Relational DBs cannot scale horizontally for writes without complex, manual application-level sharding

Mental Model

The Intuition

Imagine a massive warehouse where instead of one giant door where every worker crowds and waits for a manager to clear the path, every single worker has their own private door, their own forklift, and their own section of the shelf. They never have to talk to or wait for each other.

Key Mechanics

Shard-per-core architecture: Each CPU core manages its own memory and NIC queues

Seastar engine: An asynchronous, non-blocking programming framework

Direct I/O: Bypassing the Linux Page Cache to avoid kernel-level locking

Autonomous self-optimizing background tasks: Dynamic controllers for compaction and repair

Framework

When it's the best choice

High-throughput write-heavy workloads
Predictable low-latency requirements at scale
Large-scale Cassandra migrations where API compatibility is required

When to avoid

Strong consistency requirements (ACID) across multiple rows
Rapidly changing schemas that require frequent full-table scans
Low-budget projects where managed serverless services suffice

Fast Heuristics

If the bottleneck is CPU/GC

ScyllaDB

If the bottleneck is Developer Velocity

DynamoDB

If the bottleneck is Complex Queries

PostgreSQL

Tradeoffs

Strengths

Up to 10x throughput compared to Apache Cassandra
Consistent low latency (no GC pauses)
Lower TCO due to higher data density per node
Drop-in compatibility with Cassandra (CQL) and DynamoDB APIs

−

Weaknesses

Steep learning curve for partition-key-centric data modeling
Compaction strategy tuning is critical and can be complex
C++ memory management makes debugging 'weird' crashes harder than Java-based systems

Alternatives

Apache Cassandra

Alternative

When it wins

When the team has deep existing Java expertise and hasn't hit performance ceilings.

Key Difference

JVM-based, thread-per-request model vs.
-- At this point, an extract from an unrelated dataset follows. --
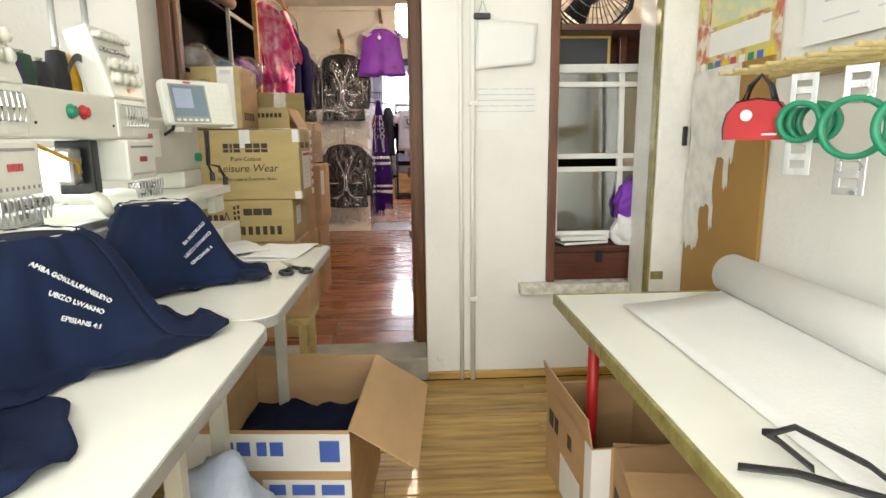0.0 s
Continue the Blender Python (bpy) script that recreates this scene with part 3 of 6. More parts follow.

Scylla's shard-per-core C++ model.

Amazon DynamoDB

Alternative

When it wins

When operational overhead must be zero and the workload is highly bursty.

Key Difference

Fully managed serverless vs. Scylla's cluster-based architecture.

Aerospike

Alternative

When it wins

When the primary use case is a pure Key-Value store with extreme focus on Flash/NVMe optimization.

Key Difference

Optimized for KV lookups rather than the wide-column/CQL flexibility of Scylla.

Execution

Must-hit talking points

Mention 'Shard-per-core' architecture and how it eliminates lock contention
Discuss the 'Seastar' framework and its shared-nothing approach
Explain why bypassing the Linux Page Cache (Direct I/O) is critical for NVMe performance
Differentiate between Compaction Strategies (STCS vs LCS) and their impact on write amplification

Anticipate follow-ups

Q:How does Scylla handle 'Hot Partitions' through its per-core scheduler?
Q:Explain the trade-offs of Lightweight Transactions (LWT) using Paxos or Raft
Q:How do you handle cross-datacenter replication and the CAP theorem implications?

Red Flags

Using 'ALLOW FILTERING' in production queries.

Why it fails: It forces a full cluster scan, defeating the purpose of partition-key-based indexing and causing massive latency spikes.

Ignoring the Partition Key design and creating 'fat' partitions.

Why it fails: Poorly chosen keys lead to hot shards, where one CPU core is pegged at 100% while others are idle, creating a system-wide bottleneck.